The auction is part of court-directed efforts to marshal the assets of HMC and Znetix. The SEC has charged Lawrence and other principals with selling over $100 million worth of unregistered stock in HMC, Znetix and two limited partnerships called Cascade Pointe.

According to the SEC complaint, investors were told that HMC and Znetix were pioneering a new concept – integrating both physical fitness and health care into one facility.

But the SEC charged that very little of the money raised from investors actually went to advancing the business plan, and was used instead to pay promotional expenses, large salaries and to finance lavish lifestyles.

Certain real estate owned by Lawrence and his relatives on Bainbridge Island and Poulsbo is also being liquidated under an unusual court-approved process.

The properties are listed with a realtor. Once an offer is obtained and accepted, the sale is put on hold while competing offers are solicited through notices in the Seattle newspapers.

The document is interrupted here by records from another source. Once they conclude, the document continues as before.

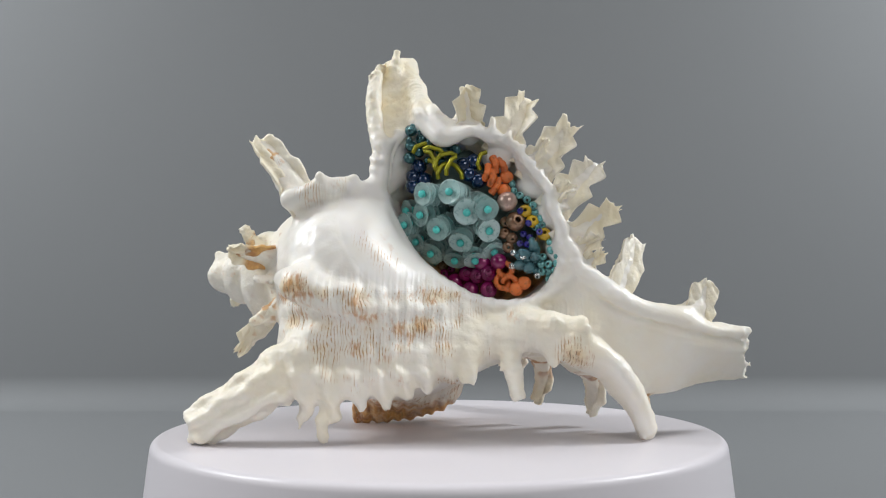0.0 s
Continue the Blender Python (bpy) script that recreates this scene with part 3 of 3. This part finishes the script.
def normals_of(v, q):
    n = np.cross(v[q[:, 2]] - v[q[:, 0]], v[q[:, 3]] - v[q[:, 1]])
    out = np.zeros_like(v)
    for k in range(4):
        for c in range(3):
            out[:, c] += np.bincount(q[:, k], n[:, c], len(v))
    return out / (np.linalg.norm(out, axis=1)[:, None] + 1e-12)


def step(v, lo, hi):
    """Smooth step from 0 at lo to 1 at hi."""
    t = np.clip((v - lo) / (hi - lo), 0, 1)
    return t * t * (3 - 2 * t)


def wavy(v, scale, seed):
    """Cheap smooth noise from a few crossed waves."""
    r = np.random.RandomState(seed)
    out = np.zeros(len(v))
    for _ in range(7):
        d = r.normal(size=3)
        d *= r.uniform(0.6, 1.6) / scale / np.linalg.norm(d) * 2 * math.pi
        out += np.sin(v @ d + r.uniform(0, 6.28) + 0.8 * np.sin(v @ d[[1, 2, 0]] * 0.7))
    return out / 7


def shell():
    root = new("seashell")
    tagged(root, "spiny white and brown murex seashell with beads filling its aperture", "seashell")
    v, q = surface(field())
    for _ in range(1):
        acc, cnt = np.zeros_like(v), np.zeros(len(v))
        for a, b in ((0, 1), (1, 2), (2, 3), (3, 0)):
            for c in range(3):
                acc[:, c] += np.bincount(q[:, a], v[q[:, b], c], len(v)) + np.bincount(q[:, b], v[q[:, a], c], len(v))
            cnt += np.bincount(q[:, a], minlength=len(v)) + np.bincount(q[:, b], minlength=len(v))
        v = v + 0.4 * (acc / cnt[:, None] - v)
    n = normals_of(v, q)
    x, y, z = v.T
    solid = core(x, y, z)
    # which part each point belongs to
    names = ["body_whorl", "spire", "outer_lip", "siphonal_canal"] + SPINES
    near = np.full((len(names), len(v)), 1e3, np.float32)
    near[0] = solid + 0.6 * step(x, 40, 46) * 20
    near[1] = spire(x, y, z)
    near[2] = np.where(cavity(x, y, z, solid) < 1.0, 0.1, 1e3)
    near[3] = np.where(x > 43, whorl(x, y, z) - 0.3, 1e3)
    for kind, c, p, r, flat, ff, k, late in RODS:
        if c:
            continue
        i = names.index(kind)
        box_lo, box_hi = p.min(0) - 8, p.max(0) + 8
        s = np.where(((v > box_lo) & (v < box_hi)).all(1))[0]
        bias = 0.5 if kind.startswith("spine") else 0.2
        near[i, s] = np.minimum(near[i, s], chain(x[s], y[s], z[s], p, r, flat, ff) - bias)
    owner = near.argmin(0)
    on_spine = step(np.minimum.reduce(near[4:]) - np.minimum.reduce(near[:4]), 4.5, -1.5)
    in_hole = step(-cavity(x, y, z, solid), -2.5, 0.0)
    callus = step(-((x + 13) ** 2 / 150 + (y + 22) ** 2 / 260 + (z - 52) ** 2 / 330), -1.25, -0.8) * (y < -10)
    lip_front = step(-y, 13, 17) * step(np.minimum(near[2], outer_lip(x, y, z)), 3, 0)
    canal_face = step(-n[:, 1], 0.2, 0.7) * step(x, 34, 42)
    gloss = np.clip(in_hole + (0.7 - 0.4 * step(-z, -42, -32)) * step(-y, 8, 20) + 0.9 * callus + 0.2 * lip_front + 0.3 * canal_face, 0, 1)
    back = step(n[:, 1] + 0.02 * (y + 5), -0.25, 0.35) * step(y, -19, -13)
    under = step(-z, -16, -6) * step(y, -16, -6)
    # the slant of the spiral cords grows towards the canal
    rise = np.maximum(z - 25, -12)
    slant = (0.28 * rise + 0.006 * rise * np.abs(rise)) * (1 + 0.35 * step(x, 0, 45)) * step(y, -18, 0)
    cord = x - slant + 0.5 * wavy(v, 22, 3) + 0.3 * wavy(v, 7, 4) + 0.14 * wavy(v, 3, 44)
    cord = cord * (1 + 0.5 * step(-y, 14, 22))
    lipness = step(near[2] - np.minimum(near[0], near[1]), 5.0, -2.5) * (1 - in_hole)
    white = np.clip(lipness + step(on_spine, 0.45, 1.0) + lip_front + in_hole + canal_face, 0, 1)
    ridge, rr = spread([(51, -15, 13), (40, -10.5, 18.5), (29, -5, 22.5), (19, 5, 22.5), (13, 16, 24), (7, 24, 24.5), (-3, 30, 27), (-10, 34, 28)], 24), np.zeros(24)
    along = chain(x, y, z, ridge, rr)
    brown = (0.95 * back * step(-x, -70, -34) + 0.32 * under) * (1 - white)
    brown *= 1 - 0.96 * step(-x, 10, 18) * step(z, 20, 30)
    front_marks = 0.32 + 0.14 * np.sin(z * 0.9 + 1)
    brown += front_marks * (0.35 + 0.65 * step(wavy(v, 8, 41), -0.25, 0.3)) * step(-y, 16, 24) * step(-z, -40, -35) * step(z, 6, 12) * step(-x, -22, -4) * (1 - on_spine)
    brown *= (0.72 + 0.32 * step(wavy(v, 17, 61), -0.35, 0.3)) * (0.72 + 0.55 * step(-z, -58, -32)) * (1 - 0.75 * step(-along, -5.5, -3.5))
    below = step(np.interp(x, [-10, -3, 7, 13, 19, 29, 40, 51], [28, 27, 24.5, 24, 22.5, 22.5, 18.5, 13]) - z, 3, 6) * step(y, -14, -6)
    lobe = step(-z, -23, -18) * step(y, -14, -7) * step(-x, -12, -6)
    brown = np.maximum(brown * (1 - 0.45 * below), 0.36 * lobe)
    brown += 0.2 * np.exp(-((x - 4) ** 2 + (y - 26) ** 2 + (z - 61) ** 2) / 60)
    brown += 0.5 * np.exp(-((x + 34) ** 2 / 16 + (z - 37.5) ** 2 / 5)) * (y < -20)
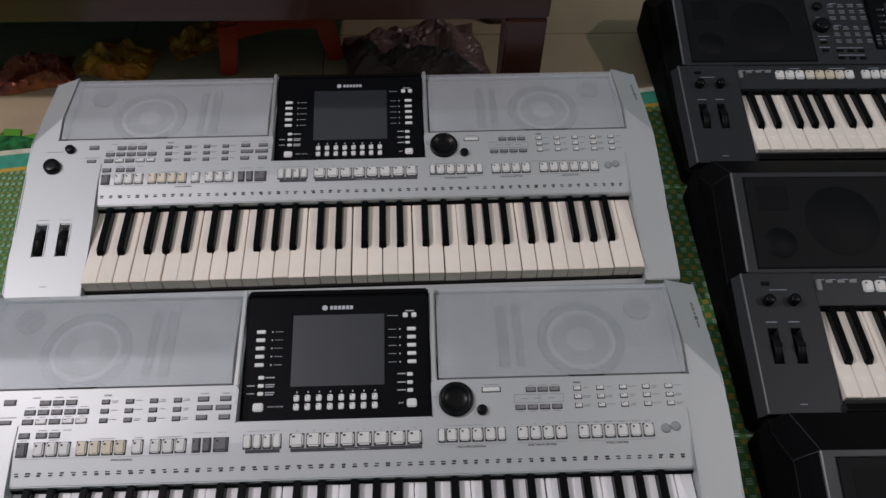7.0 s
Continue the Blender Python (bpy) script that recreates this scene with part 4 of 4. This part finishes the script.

The sales only become final if no higher offer is received.

The civil lawsuit filed by the SEC sought refunds of all of the money invested in the unregistered stock, plus civil penalties.

But last month, the SEC settled with HMC and Znetix – although not with the individual defendants – on terms that required only a promise to refrain from future stock sales.

Criminal investigations are under way, and the U.S. Attorney’s Office in Seattle has said that it expects indictments by the end of the year.